The relationship between AT&T and AWS, cited in the first of my references, shows that a hybrid-cloud model, with premises-hosted but cloud-compatible elements, is a good way to create a front-end portal. AWS Transform, a generalized tool to manage appmod projects, is a help in such tasks, according to both enterprises and telcos, but neither group has told me they expect it to help them make a business case.
Another point is that, so far, no telco has indicated that OSS/BSS modernization has a significant impact on the bottom line. That doesn’t mean that there’s no value there, just that it’s a bit of an ordeal to get much backing for the project. The piece from Passionate About OSS/BSS asks “Why are transformation approvals (eg business case approvals, vendor selections, project transformation decisions) forced to look perfect when delivery is anything but?” Sadly, business cases always have to look as good as possible or they won’t get approved, and most of them suffer from execution deterioration. But the same piece notes that OSS/BSS transformation projects often fail “because stakeholders expect certainty and perfection, so transformation leaders feel forced to model uncertainty as certainty.” That goes back to my old CIO quote.
Which, to me, means that Hofmeyr saying “I’m starting to see leadership coming into telco that have absolutely zero tolerance for that and are driving the right outcomes…I really feel there’s a shift,” may reflect more wishful thinking than realism.
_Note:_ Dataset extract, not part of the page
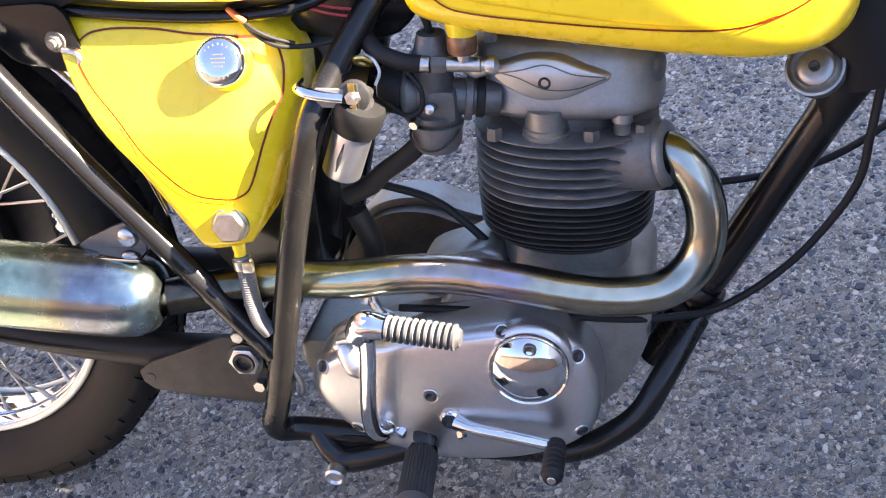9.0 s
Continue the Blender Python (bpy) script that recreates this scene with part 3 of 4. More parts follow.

I don’t think that telcos really see AI as an opportunity, not to use it or to sell it, if one defines “opportunity” as meaning “something that can make a business case.” I do think that most are hopeful on both counts, for the same reason that those Titanic passengers were hopeful; the alternative to hope was despair. Something needs to be done in the world of telcos, on the cost side and on the revenue side. Could AI play a role? I think so, but then telcos have refused lifelines thrown to them in the past. Will this one be handled differently? I wonder.